> _MATERIAL SHOWN_:
==*==
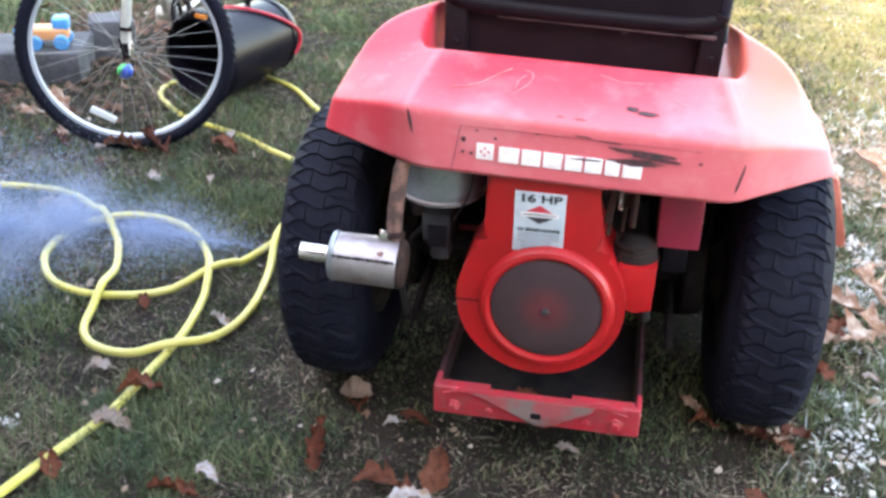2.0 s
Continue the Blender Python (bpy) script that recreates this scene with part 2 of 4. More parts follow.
==*==
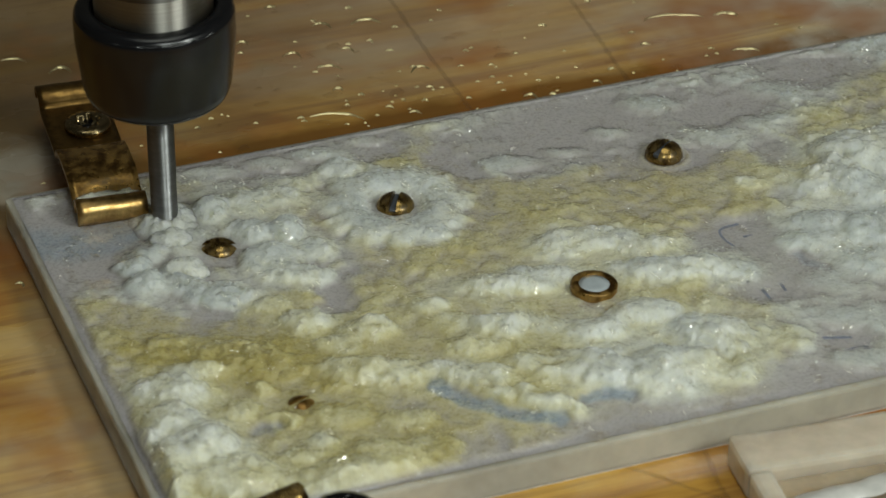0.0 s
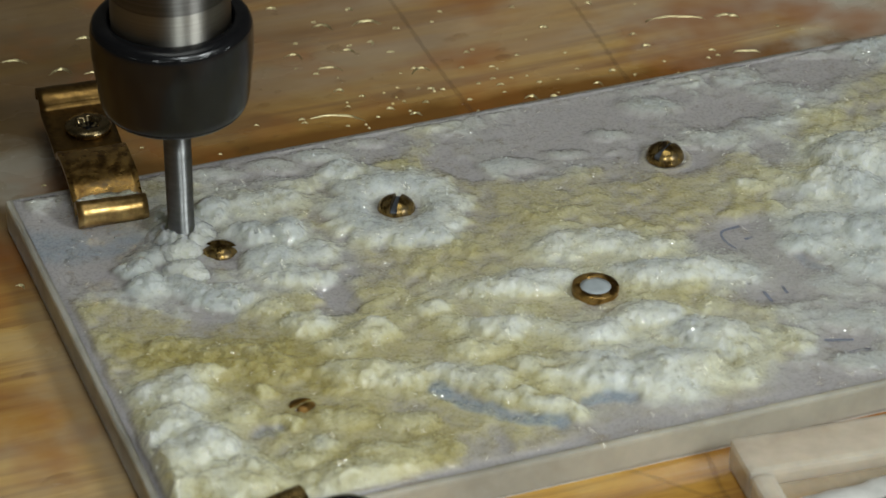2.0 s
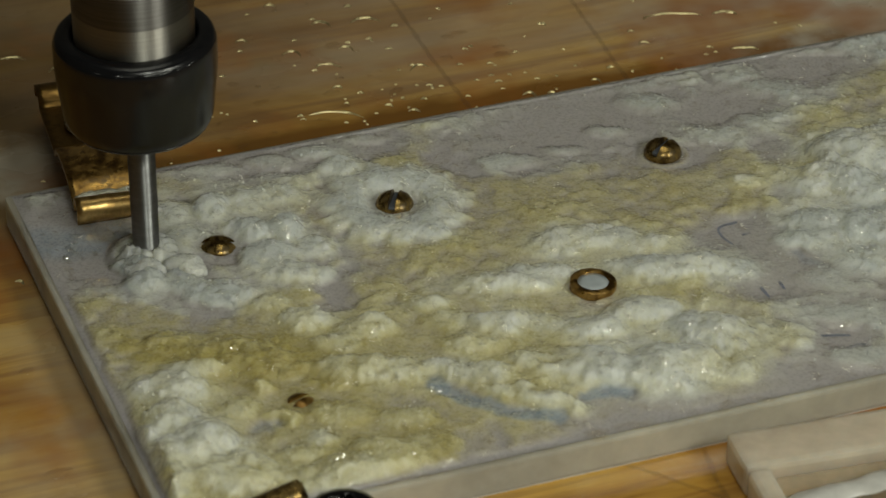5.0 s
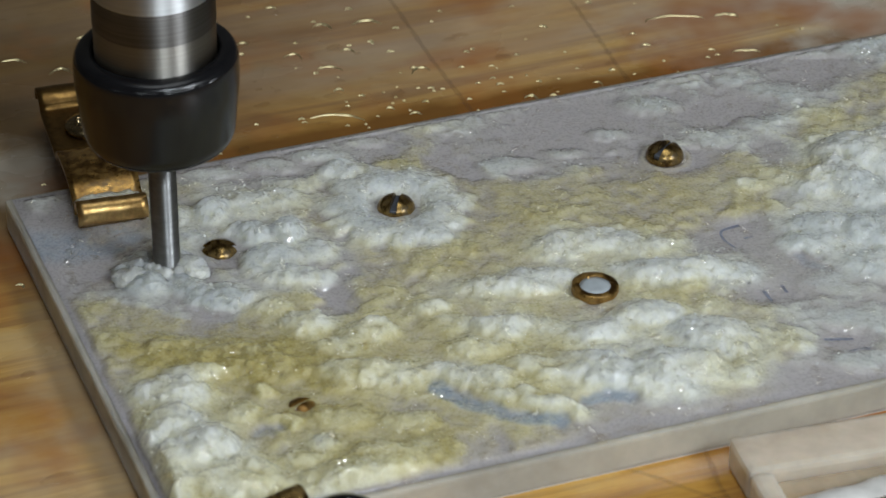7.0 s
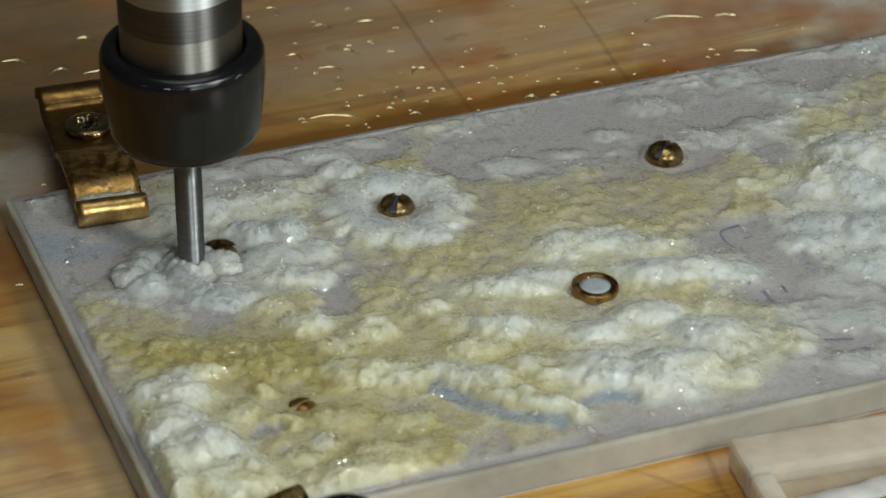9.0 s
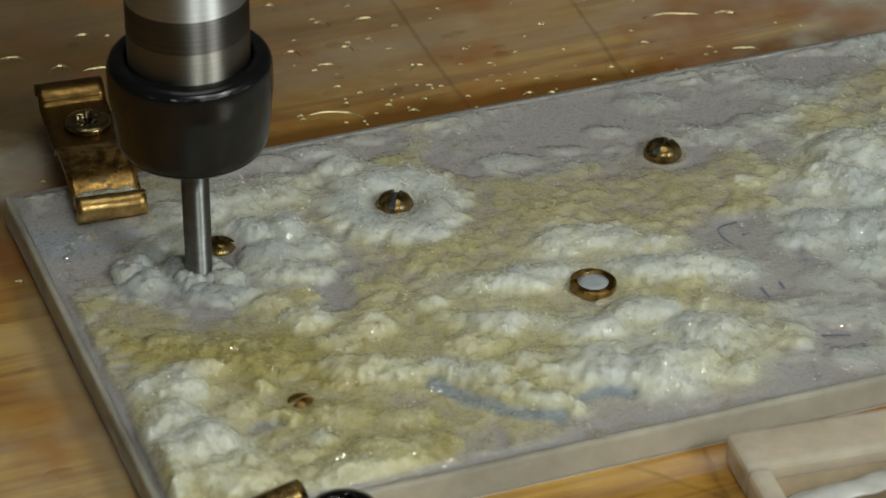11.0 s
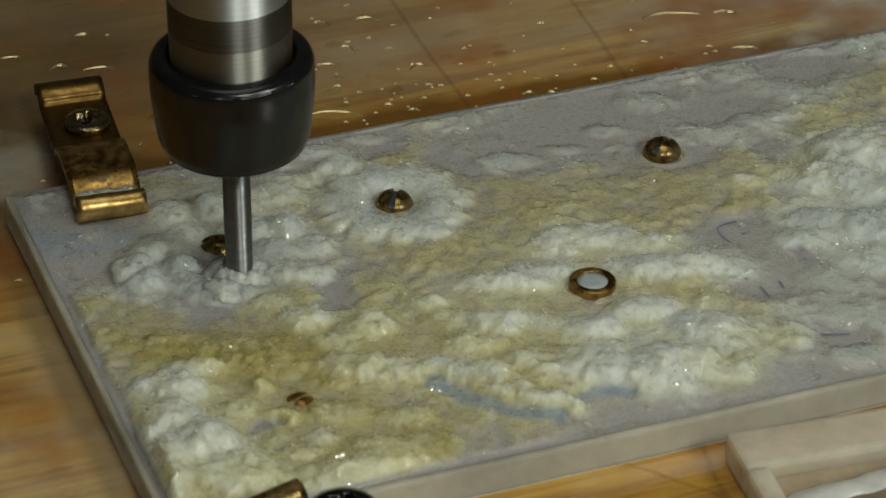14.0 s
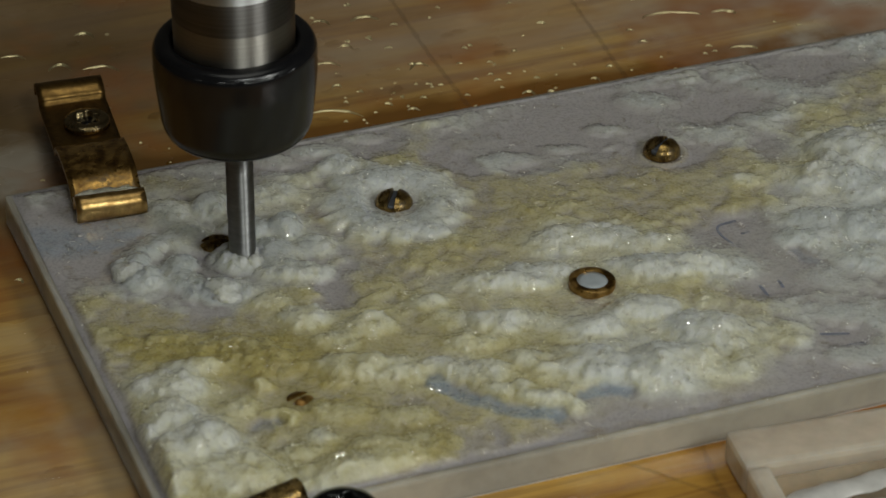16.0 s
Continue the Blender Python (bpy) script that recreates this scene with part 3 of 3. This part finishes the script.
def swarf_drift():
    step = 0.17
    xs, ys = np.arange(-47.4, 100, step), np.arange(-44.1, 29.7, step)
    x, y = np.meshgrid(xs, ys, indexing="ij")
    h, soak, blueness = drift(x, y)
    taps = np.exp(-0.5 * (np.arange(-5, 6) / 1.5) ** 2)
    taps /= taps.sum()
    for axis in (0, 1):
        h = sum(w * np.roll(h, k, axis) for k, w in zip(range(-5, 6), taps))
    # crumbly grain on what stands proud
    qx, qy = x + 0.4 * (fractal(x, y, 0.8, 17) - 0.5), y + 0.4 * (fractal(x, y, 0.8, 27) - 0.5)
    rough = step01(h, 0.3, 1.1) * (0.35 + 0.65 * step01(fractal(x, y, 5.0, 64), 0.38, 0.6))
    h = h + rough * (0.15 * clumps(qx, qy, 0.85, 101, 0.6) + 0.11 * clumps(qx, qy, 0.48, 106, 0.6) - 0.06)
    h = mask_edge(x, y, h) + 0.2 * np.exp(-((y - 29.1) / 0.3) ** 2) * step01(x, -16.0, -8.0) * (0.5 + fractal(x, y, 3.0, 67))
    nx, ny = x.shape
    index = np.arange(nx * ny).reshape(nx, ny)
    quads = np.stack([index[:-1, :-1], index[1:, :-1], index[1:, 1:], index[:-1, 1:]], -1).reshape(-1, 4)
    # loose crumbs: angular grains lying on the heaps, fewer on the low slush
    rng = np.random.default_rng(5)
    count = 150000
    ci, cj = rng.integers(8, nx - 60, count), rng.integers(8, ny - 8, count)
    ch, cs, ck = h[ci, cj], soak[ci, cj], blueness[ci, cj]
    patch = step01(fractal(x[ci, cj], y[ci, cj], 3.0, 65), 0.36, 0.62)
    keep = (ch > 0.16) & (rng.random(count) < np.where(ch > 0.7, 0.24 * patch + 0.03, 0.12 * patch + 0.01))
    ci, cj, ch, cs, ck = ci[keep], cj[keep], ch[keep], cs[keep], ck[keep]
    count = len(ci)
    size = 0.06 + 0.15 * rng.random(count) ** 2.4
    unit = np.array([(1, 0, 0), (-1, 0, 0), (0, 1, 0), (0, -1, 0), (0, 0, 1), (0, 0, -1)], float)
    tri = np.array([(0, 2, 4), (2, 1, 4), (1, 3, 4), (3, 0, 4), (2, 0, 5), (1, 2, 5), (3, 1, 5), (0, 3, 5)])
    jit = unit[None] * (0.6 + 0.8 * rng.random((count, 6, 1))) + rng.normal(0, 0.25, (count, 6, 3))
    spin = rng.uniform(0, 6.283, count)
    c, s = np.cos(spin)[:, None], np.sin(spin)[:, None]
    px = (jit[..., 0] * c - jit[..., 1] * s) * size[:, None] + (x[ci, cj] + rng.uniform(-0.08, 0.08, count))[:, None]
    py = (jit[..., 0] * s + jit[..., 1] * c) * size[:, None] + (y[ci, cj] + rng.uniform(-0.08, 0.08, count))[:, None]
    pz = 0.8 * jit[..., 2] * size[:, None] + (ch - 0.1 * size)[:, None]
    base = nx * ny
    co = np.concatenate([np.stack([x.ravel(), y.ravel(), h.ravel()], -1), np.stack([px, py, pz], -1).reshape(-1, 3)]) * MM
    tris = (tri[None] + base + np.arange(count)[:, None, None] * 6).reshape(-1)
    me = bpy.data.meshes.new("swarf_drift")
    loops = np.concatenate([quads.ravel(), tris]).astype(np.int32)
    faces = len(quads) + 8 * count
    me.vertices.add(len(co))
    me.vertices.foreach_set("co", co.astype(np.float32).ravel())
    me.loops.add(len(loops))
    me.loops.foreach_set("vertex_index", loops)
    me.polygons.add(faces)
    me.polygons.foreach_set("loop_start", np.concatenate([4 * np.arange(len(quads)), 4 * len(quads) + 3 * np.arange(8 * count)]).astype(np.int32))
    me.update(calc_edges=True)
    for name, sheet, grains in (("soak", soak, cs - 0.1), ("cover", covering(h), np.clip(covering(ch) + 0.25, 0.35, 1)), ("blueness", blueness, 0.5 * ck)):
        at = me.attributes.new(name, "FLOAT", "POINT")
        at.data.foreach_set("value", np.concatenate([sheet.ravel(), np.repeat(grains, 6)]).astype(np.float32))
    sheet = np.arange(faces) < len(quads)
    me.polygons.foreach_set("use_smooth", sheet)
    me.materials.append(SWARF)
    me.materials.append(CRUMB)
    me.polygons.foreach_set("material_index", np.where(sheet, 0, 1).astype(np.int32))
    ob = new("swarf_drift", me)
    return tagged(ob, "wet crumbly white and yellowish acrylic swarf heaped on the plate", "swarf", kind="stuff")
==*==
> _DO THIS_: From the listing, copy each line containing the word "with".

> _IN RESPONSE_:
Continue the Blender Python (bpy) script that recreates this scene with part 2 of 4. More parts follow.
Continue the Blender Python (bpy) script that recreates this scene with part 3 of 3. This part finishes the script.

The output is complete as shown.